The firm that backed mega-startups Fusion-io, Gilt Groupe, Groupon and (for oenophiles) Lot18 is looking to raise between $2 billion and $2.5 billion, sources confirmed to peHUB.com, and is wrapping up its premarketing. Bringing in a fourteenth fund would mean that New Enterprise Associates—with a 34-year track record—has generated about as many spin-off vehicles as Captain Kirk’s initial voyage.
We have CalSTRS to thank for a bounty of returns data. Given NEA’s track record (more hits than misses) it is no surprise LPs (among them pensions and major institutional investors) are coming back for a fourteenth fund.
Combining Thomson Reuters data with CalSTRS, peHUB found:
- NEA Fund VI, $230.8 million in 1993, generated an IRR since inception of 65.60%;
- NEA Fund VII, $310.58 million in 1996, generated 63.71%; and
- NEA Fund VIII, $565.6 million in 1998, generated 31.6%.
Then, things start to get a little less amazing (correlating with VC returns’ broader trends):
- NEA Fund IX, $879.5 million in 1999, generated an IRR since inception of -7.46%;
- NEA Fund X, $2.3 billion in 2000, generated 2.79%;
- NEA Fund VIII-A, $156 million in 2001, bagged -3.61%, data show; and
- NEA Fund XI, which brought in $1.11 billion in 2003/2004—data disparity—returned 8.93%.
The VC raised its first fund, not specified, in 1978, according to Thomson Reuters data. Recent funds for NEA have hit the $2.5 billion range, and it is expected that NEA’s returns on more recent funds will skew closer toward its heyday in the ’90s. In 2006, the VC firm’s twelfth fund raised $2.525 billion and its 2009 thirteenth fund reeled in $2.482 billion, Thomson Reuters data show. CalSTRS data does not reflect the anticipated success of these funds, as the figures are still premature.

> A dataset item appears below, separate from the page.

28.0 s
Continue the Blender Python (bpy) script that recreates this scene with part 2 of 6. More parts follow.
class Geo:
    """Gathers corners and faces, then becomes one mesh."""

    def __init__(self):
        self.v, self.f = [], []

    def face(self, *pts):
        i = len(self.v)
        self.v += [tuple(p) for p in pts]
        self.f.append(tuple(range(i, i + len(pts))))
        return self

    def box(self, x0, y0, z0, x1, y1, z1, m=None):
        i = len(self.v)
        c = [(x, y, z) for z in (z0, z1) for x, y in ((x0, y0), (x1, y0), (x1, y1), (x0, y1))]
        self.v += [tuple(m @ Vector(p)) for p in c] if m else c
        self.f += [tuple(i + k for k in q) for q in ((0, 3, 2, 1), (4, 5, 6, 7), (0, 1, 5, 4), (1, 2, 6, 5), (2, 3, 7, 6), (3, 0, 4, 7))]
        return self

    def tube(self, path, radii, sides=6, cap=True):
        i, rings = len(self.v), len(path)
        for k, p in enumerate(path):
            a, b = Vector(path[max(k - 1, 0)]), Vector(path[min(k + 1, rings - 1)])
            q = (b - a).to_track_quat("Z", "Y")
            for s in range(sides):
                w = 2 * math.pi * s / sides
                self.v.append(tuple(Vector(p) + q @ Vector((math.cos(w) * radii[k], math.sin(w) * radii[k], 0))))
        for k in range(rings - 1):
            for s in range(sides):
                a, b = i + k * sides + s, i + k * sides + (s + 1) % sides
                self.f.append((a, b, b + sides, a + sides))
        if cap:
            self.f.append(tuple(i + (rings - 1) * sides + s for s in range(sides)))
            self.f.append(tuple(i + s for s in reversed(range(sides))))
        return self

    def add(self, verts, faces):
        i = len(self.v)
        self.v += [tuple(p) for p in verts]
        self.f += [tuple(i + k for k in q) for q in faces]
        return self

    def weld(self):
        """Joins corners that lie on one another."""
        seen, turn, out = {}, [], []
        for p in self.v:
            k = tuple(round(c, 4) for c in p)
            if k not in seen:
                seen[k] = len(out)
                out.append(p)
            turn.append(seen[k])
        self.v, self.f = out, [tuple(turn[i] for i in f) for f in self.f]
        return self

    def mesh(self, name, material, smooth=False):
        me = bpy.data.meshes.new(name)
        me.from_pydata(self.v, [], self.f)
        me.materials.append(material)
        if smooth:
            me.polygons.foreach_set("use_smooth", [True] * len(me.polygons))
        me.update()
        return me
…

“It is expected they will raise $2.5 billion,” one source told peHUB, for the fourteenth vehicle.
In addition to CalSTRS, investors in prior NEA funds include UTIMCO, CalPERS, the University of Virginia, Invesco, PennSERS and Amherst College. It was not disclosed to peHUB whether NEA would employ any substantial strategy shifts different from prior funds.

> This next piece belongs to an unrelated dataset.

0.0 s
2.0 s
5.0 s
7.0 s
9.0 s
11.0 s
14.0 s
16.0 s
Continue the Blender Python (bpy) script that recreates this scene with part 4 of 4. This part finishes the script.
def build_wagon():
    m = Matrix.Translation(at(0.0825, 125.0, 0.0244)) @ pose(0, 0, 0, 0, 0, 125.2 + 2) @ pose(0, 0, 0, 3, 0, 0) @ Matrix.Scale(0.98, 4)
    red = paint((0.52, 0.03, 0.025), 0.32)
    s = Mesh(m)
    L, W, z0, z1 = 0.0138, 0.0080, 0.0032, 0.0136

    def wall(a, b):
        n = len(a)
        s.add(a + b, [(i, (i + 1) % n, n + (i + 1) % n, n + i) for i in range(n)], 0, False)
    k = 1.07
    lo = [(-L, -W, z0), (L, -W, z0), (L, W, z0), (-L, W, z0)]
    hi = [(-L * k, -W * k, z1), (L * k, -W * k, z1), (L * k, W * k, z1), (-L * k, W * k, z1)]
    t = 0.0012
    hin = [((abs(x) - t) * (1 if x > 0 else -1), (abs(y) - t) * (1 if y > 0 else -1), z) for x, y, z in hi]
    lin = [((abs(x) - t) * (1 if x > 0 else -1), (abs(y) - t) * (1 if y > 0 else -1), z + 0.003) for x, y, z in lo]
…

The VC firm, which invests across multiple sectors and stages, has seen big bets on the consumer Internet space pay off big-time.
How big? Well, when Groupon went public, NEA’s repeated rounds paid off in its stake in the biggest online coupon provider with a valuation of more than $2 billion.
New Enterprise Associates did not respond to a request for comment by press time.